If you write 500 words per hour and have a 1500 words essay to complete, reward yourself every 500 words you write. The longer the task, the more it has to be broken down.

III. Time Management Tips

To achieve your personal and business goals you need to define what your success looks like.

SMARTER targets

Using the SMARTER acronym for goal setting targets forces you to think through this clearly.

Specific - Define the scope of your goal

Measurable - How will success be quantified?

Agreed - How will this goal help you/your customers/investors?

Realistic - Be ambitious but make sure it is reasonable.

Timed - Have a deadline.

Ethical

Recorded - Write it down + include updates

When you've created your SMARTER targets it's time to work backwards and determine the steps you'll need to take to get there.

Just Say No

Start declining more requests. You have the right to say no without explaining yourself. It is like any other skill - practice will make you better, you'll also realise you're not actually offending anyone by doing so. Don't let yourself get interrupted.

Get Your Priorities Straight

Once you've got your goals set and are prepared to stop yourself getting interrupted you need to prioritise which task you should pursue first.

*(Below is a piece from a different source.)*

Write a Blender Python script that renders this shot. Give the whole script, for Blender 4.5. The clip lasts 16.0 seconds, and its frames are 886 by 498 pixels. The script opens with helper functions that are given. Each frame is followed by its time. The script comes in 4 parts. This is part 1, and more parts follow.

Split your tasks into four categories:

Important + Urgent

Important + Not Urgent

Not Important + Urgent

Not Important + Not Urgent

Then complete your tasks in this order. It will stop you missing deadlines and ensure you are focusing on your most important goals.

Plan Your Schedule

Start your day knowing what you're going to achieve and how you're going to get it done.

Morning

Spend 15 minutes at the start of the day going through each of you days goals. Writing down what you want to achieve at the start of the day will help relax your mind and allow you to simply tick off each topic as you complete it.

Evening

Take another 15 minutes at the end of the day to ask yourself how you day went and assemble you tasks for tomorrow. Going to bed and trying not to forget something you're going to do tomorrow will keep you up all night. Offload your thought onto a piece of paper and get your 8 hours.